While starring in Wings, Tim appeared in 3 of NBC's public service announcements The More You Know. His topics were substance abuse, violence prevention and a teacher tribute.
He was nominated for a SAG award in the category "Best Actor in a Drama Series" for his work on Fugitive (2000)
He began his career working in summer stock productions.
He has a BA in theater and literature.
His Off-Broadway debut were in in Fables for Friends (1984)
Both he and his wife, Amy Van Nostrand, won the DramaLogue Awards in the category "Best Actress and Best Actor" for The Colorado Catechism
Tim was one of People Magazine's Sexiest Men Alive, 2006. He is found in the "Sexy Men with Glasses" section.
His sister is actress Tyne Daly.
He is the son of James Daly and Hope Newell.
He graduated from Bennington College in Vermont.
His height is 6' 1" (1.85 m)
Tim is perhaps best known for the role of Joe Hackett on the TV Series Wings (1990). He beat out Kevin Conroy for the part, with whom he later worked on the animated Batman/Superman series.

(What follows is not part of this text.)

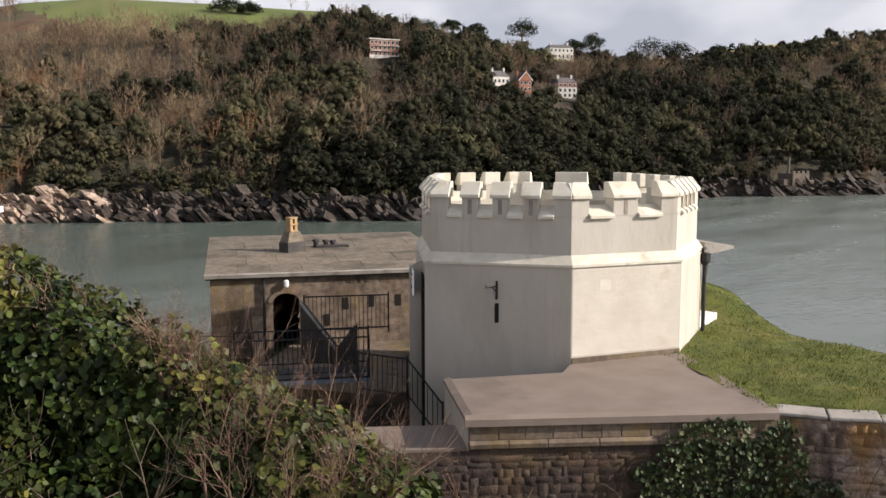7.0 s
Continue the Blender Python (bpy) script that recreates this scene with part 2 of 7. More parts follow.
M["lime_streak"] = surface("lime_streak", (0.50, 0.43, 0.35), (0.78, 0.71, 0.62), 12, 0.9, 0.3, 20)
M["coping"] = surface("coping", (0.27, 0.245, 0.215), (0.44, 0.405, 0.365), 1.5, 0.85, 0.3, 14, c3=(0.17, 0.155, 0.10), c3_scale=1.2, c3_from=0.52, c3_to=0.68)
M["rubble"] = surface("rubble", (0.15, 0.115, 0.075), (0.40, 0.325, 0.23), 9, 0.9, 0.5, 22, c3=(0.17, 0.155, 0.06), c3_scale=0.9, c3_from=0.5, c3_to=0.64, pieces=0.4)
M["rubble_mortar"] = surface("rubble_mortar", (0.22, 0.17, 0.11), (0.36, 0.29, 0.20), 4, 0.95, 0.6, 18, c3=(0.19, 0.18, 0.06), c3_scale=0.7)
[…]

Tim Daly currently resides in Providence RI with his wife Amy. His son Sam goes to Middlebury College in Middlebury VT and plays #22 on the college basketball team for Middlebury VT. Tim's daughter Emelyn is currently in France taking up an academic year abroad to study French.
Tim has been married to actress Amy Van Nostrand since 1982. They have 2 children, a son named Sam, who was born in 1984, and a daughter named Emelyn, born in 1989.
(On providing the voice for Superman) Timothy Daly: Initially, I thought: "Oh, this is a fun little job doing a little cartoon.". I didn't realize the grave responsibility that was bestowed upon me.
Timothy Daly: I've found that the majority of my work is just a series of grunting, groaning and straining noises. Because, you know, Superman is forever getting clobbered with force fields, nuclear weapons, trains -- whatever large, blunt, heavy objects are at hand to clobber him. I have to dig deep for those special noises.
(In reference to the animated appearance of Superman) Timothy Daly: I look great as Superman. I am so buff.
Timothy Daly: America's a fantastic country and people get to say what they want, but nobody has to listen to me -- what ... do I know? I'm just an actor.
(on his preference between TV and film)
Timothy Daly: There's a common misperception in the public and a lot of times with journalists that there's a difference between television and movies. And there isn't. It's the exact same thing. There are film cameras, there are crews, there's lighting and there's acting. The only difference is - well, sometimes not even that. I did this thing for HBO called From the Earth to the Moon and they certainly spent as much money on that as they do on a feature. I go to where the material that's available to me that I think is the best. That's been largely in television. That's sort of I guess partly luck of the draw and partly where my path has taken me.
Timothy Daly: I always travel with a little tool kit because the first thing I do when I get to a hotel room is remodel. It just makes me feel a little bit more like I own the joint. I literally have rearranged all the furniture, unscrewed things, hung pictures in different places. In one hotel I was just in, to watch television from the bed you would have to lie diagonally with your head at the bottom corner of the bed. I had to unbolt that TV immediately and switch it around.
(on the effects of Superman on children)
Timothy Daly: When Superman comes along with his red cape and his blue outfit, it works on such a primary level. Here's this guy who wears no mask. He's very positive. He tries to help everybody as much as he can. I think readers and especially children gravitate to that. They know they can trust this guy.
(on the scariest thing that's happened to him)
Timothy Daly: I was arrested for murder once -- that I did not commit, obviously. I was 16, and I was doing summer stock. I was driving a truck in Providence, R.I. and I was pulled over by a police officer who put a gun to my head and handcuffed me. The guy said, "What's in the truck?" I said, "Costumes, make-up and scenery" and the cop said, "Yeah, buddy." Meanwhile, I was practically soiling myself.
I must have looked exactly like the guy driving a similar vehicle. Anyway, all these other cop cars showed up and a cooler head prevailed and took the younger guy, who pointed the gun at me, aside and chewed him out, then apologized to me.